Antikythera Equation of Time Correction
Earth’s Eccentricity
The effect of Earth’s eccentricity is very similar to the lunar anomaly pin-slot system, it is due to the difference in eccentric anomaly and mean anomaly. In other words, the speeding up of the planet at the lowest point in its orbit (perihelion) and the slowing down of the planet at the highest point in its orbit (aphelion). The magnitude of this effect is only dependent on the eccentricity of the orbit: for Earth the eccentricity is 0.017 and thus the maximum error (via Kepler’s Equation) is 1.92 deg or 7.66 min. It has a period of one earth year and is phased such that error is zero at aphelion and perihelion.
Earth’s Axial Tilt
This effect is less intuitive to visualize than the former, but is a result of the sun’s path through the celestial sphere. Since the axis of rotation of the earth is tilted (but stays roughly fixed relative to the stars) the height of the sun’s path off of the horizon (the ecliptic) varies throughout the year. The celestial sphere is mapped using right ascension, similar to longitude on earth, and declination, similar to latitude. As such, only right ascension visually changes over time as the earth rotates, while the declination remains fixed. Since the sun’s path through the sky is moving the component in the right ascension direction varies, so even if the sun moved at a constant rate the varying component in right ascension would yield a varying effect. The maximum error as a result of this effect is 2.47 deg or 9.87 minutes. This occurs with a period of half of a year and is phased such that error is zero at the equinoxes and solstices.
The Historical Mechanism
The original Antikythera Mechanism (AM) is believed to have has a correction for the difference between the apparent sun position and the mean sun, although in a more simplistic manner than we know it now. At the time, this difference (which we now call the equation of time) was known to exist but had not been refined beyond a simple oscillation similar to the lunar anomaly or a planet’s retrograde motion. As such, it is justified that both the Freeth and Wright models of the AM use the same pin-in-slot pointer mechanism as the inferior planet assemblies. The magnitude of the correction is fairly large but also consistent with the estimate of the approximate time period: two centuries later Book III of Ptolemy’s Almagest states the maximum correction as 5/9ths of an hour (33 min) which appears very close to the Freeth dimensions.
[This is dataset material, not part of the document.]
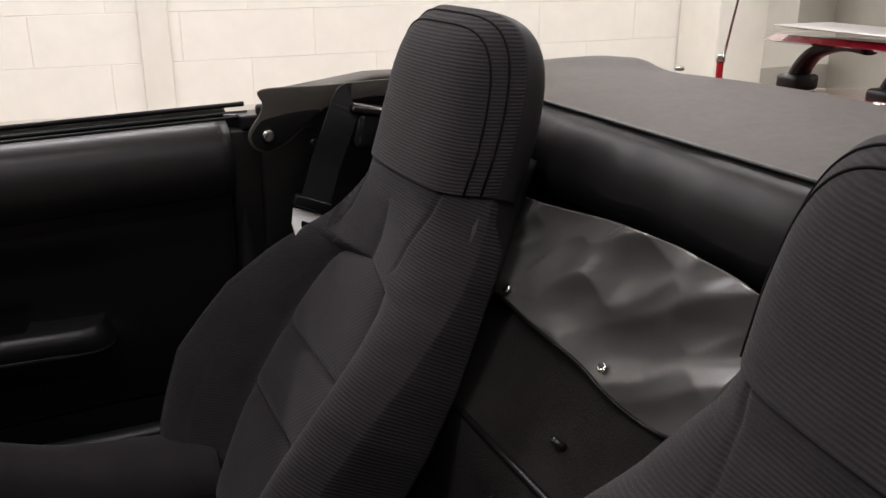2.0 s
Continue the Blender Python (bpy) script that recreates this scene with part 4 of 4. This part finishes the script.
    arm = mesh_object("armrest", v, f, M_ARM, door, "hard black armrest with worn sheen")
    # matte black plate added for the shade inside the armrest's cut-out
    v, f = loft([[A(a, n, z) for n, z in ((-0.030, 0.622), (0.030, 0.622), (0.030, 0.639), (-0.030, 0.639))] for a in (0.594, 0.722)])
    mesh_object("notch_shade_plate", v, f, M_MATTE, arm, "added dark plate for the shade in the armrest cut-out", smooth=False)
    tube("armrest_seam", [A(a, lerp(a, [0.50, 0.53, 0.60, 0.74, 0.785, 0.81], [0.037, 0.0445, 0.0465, 0.0445, 0.0365, 0.018]), 0.6185 + 0.017 * (a - 0.49) / 0.33) for a in [0.50 + 0.01 * k for k in range(32)]], 0.0016, M_RUBBER, arm, n=6)
    pth = smooth_path([A(0.540, 0.034, 0.633), A(0.500, 0.0395, 0.633), A(0.478, 0.042, 0.655), A(0.462, 0.043, 0.70), A(0.447, 0.043, 0.735), A(0.438, 0.039, 0.758), A(0.444, 0.022, 0.777), A(0.456, -0.004, 0.785)], 50)
    v, f = sweep(pth, oval(0.0152, 0.0150, 20, 2.8), (0.3, s, 0), scale=lambda k: 1.0 + 0.06 * ease(k, 0.62, 0.75))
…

Constructing a Mechanical Representation
The equation of time is simply two sinusoidal signals added together, so there is good potential to emulate it using a mechanical assembly. For several excellent examples of how this can be done I would recommend the animations at equation-of-time.info. There are several ways to combine scotch yokes and epicyclic gears to resolve the rotational motion into linear without incurring cosine errors, but for the purposes of the AM reproduction these were deemed too complex compared to a whippletree.
Basic Geometry
A whippletree is typically used to equalize forces, for example ensuring that a team of draft horses are all seeing equal loading when pulling a plow, but it can also be used as a signal combiner. In the image to the right this is laid out geometrically, in the simplest incarnation. Note that there is a built in small-angle approximation and as the two L’s get shorter compared to the r’s this model will degrade. Still, it is a useful starting point. We know the period of both the eccentricity and the axial tilt terms to be 1 year and 1/2 year respectively. The input to the gear train is a 40T gear rotating at a 1 year period, so this is easily accomplished with a 40T and 20T gear. The amplitudes are chosen based on the maximum errors of the two effect relative to the main leg length (red in image).
The Equation of Time
The equation of time is now understood to be not a single oscillating correction, but rather the summation of two oscillating effects: Earth’s eccentricity and the tilt of its axis. Together, these two effects create a distinct dual sinusoidal curve.
Resultant Motion Using Basic Definition
The mechanism when constructed using this simple geometric definition does show a visibly similar output, but the sizing of the gears is such that the assumption used (L’s>>r’s) is rather poor.
Improvement Using an Optimization Program
To address this and reduce the error, an optimization algorithm was used to vary the geometry slightly (L1, L2, r1, r2, main leg length, A1, A2, and A1/A2 cross dimension) and minimize the difference from the true EoT curve. This was performed using fminsolve in MATLAB and resulted in the design below, which is visibly improved from the previous iteration to the point of being acceptable to incorporate into the larger Antikythera Mechanism. Note that there are additional variables, such as the phase shift between the two functions and the phase offset between the two gears, that could be utilized, however the solution attained is more than sufficient.
By: Spencer Connor
In Practice
Now let’s compare this to the as-built mechanism using motion tracking. In this case two dots of pink paint were put on the arm and a video was taken of the mechanism running being driven by a drill. In each video frame, the paint spots were identified via centroiding and an angle established between them. When this angle is analyzed across a full cycle we see the distinctive dual sinusoidal signal emerge. There are errors present, but given the reliability of the linkage set is only driven by the tolerance of the part dimensions it is far more likely that these are driven by the effects of the test setup such as variability of the drill motor speed and parallax of the camera field-of-view.